Saludos.Gente de Hive: Un comentario de @jesuspsoto en mi post anterior me hizo pensar en ciertas experiencias de la infancia. Así que aquí comparto una de ellas. Espero que sea de su gusto.
Tenía doce años cuando me obsesioné con los libros de Lobsang Rampa, un monje tibetano, según creía en esa época. En su primer libro, El tercer ojo, narra su infancia y juventud hasta convertirse en lama. Las prácticas mágicas y esotéricas se convirtieron para mí en una ambición y una frustración, pero en realidad, lo primero que me impactó, y al mismo tiempo me produjo un hondo placer y sensación de reconocimiento, fue saber que los gatos siameses servían de guardianes en los templos. Eran siameses feroces, con uñas el doble de largas que los gatos normales, que atacaban a cualquiera que se acercara a las abundantes joyas preciosas que se encontraban en los templos sin ninguna otra guardia.
Me sentía reivindicado en mi amor por los gatos y mi desprecio por los perros. Lo segundo que me interesó fue el viaje astral. La cuerda de plata. Jamás había escuchado nada de eso, ni nada de budismo tibetano, y me pareció fascinante. Saber que el cuerpo astral se mantenía unido al cuerpo físico por un hilo plateado de pura energía psíquica me parecía tan fascinante que solo podía ser verdadero.
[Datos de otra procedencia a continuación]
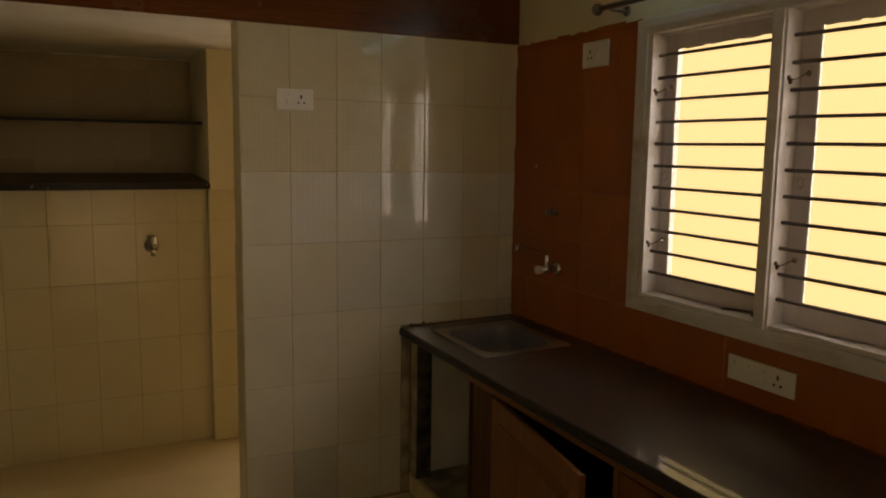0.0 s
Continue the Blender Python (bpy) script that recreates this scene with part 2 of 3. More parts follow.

Hablé de estas cosas con algunos amigos de la escuela, pero no se mostraron particularmente interesados. Los deportes, la televisión y las muchachas eran las cosas que en verdad les preocupaban. Mi madre se mostró más receptiva. Mientras preparaba la comida o mientras cosía en su máquina Singer de pedales me escuchaba hablar de la proyección mental, la cuerda de plata, la invasión china del Tíbet, con sonrisas indulgentes y movimientos de cabeza y, muy de cuando en vez, alguna pregunta que yo me apresuraba a responder hasta donde mis conocimientos del asunto, que provenían solo de ese libro, me lo permitían.
Creo que fastidié durante varias semanas a gran parte de mi familia con aquella historia, hasta que poco a poco la necesidad de comunicar lo que creía entender fue disminuyendo. Guardé silencio sobre el tema, pero no me interesaba menos.
Más allá de la fascinante historia que contaba el autor y de que el nevado paisaje del Tíbet se convirtiera en mi lugar favorito en el mundo, mi atención estaba dirigida al difícil arte del viaje astral. Separar la conciencia de mi cuerpo y poder viajar a cualquier lugar, sin limitaciones de distancias, montañas o mares. Atravesar los muros de manera incorpórea. Yo no esperaba develar secretos místicos ni arcanos multiseculares. Solo darme unas vueltas por ahí, flotando como fantasma. Y visitar las habitaciones de algunas muchachas. Con suerte, las vería dormir con poca ropa.
Durante semanas y semanas, meses enteros, cuando debería estar conciliando el sueño de forma tranquila, me empeñaba en imaginar una cuerda de plata que salía de mi estómago y se unía a mi cuerpo astral, la nebulosa imagen de mí mismo que flotaba entre la cama y el techo. Las horas pasaban, la luna seguía su camino en el cielo, mis gatos entraban o salían por la ventana, y yo permanecía clavado en el colchón, inmóvil, insomne, levemente frustrado, hasta que en algún momento impreciso me integraba a los más amables territorios del sueño.
Aun así, no perdía la esperanza y cada noche renovaba mis esfuerzos. De más esta decir que resultaron inútiles. Hace tiempo ya que no intento el viaje astral; hace tiempo también que se descubrió que Lobsang Rampa era un fraude... y sin embargo, cada vez que despierto de un sueño especialmente vívido me pregunto si mi otro yo no habrá estado viajando por territorios verdaderos pero extraños (sin necesidad de cuerdas plateadas) y no por meras fantasía oníricas. Es una esperanza que no me abandona.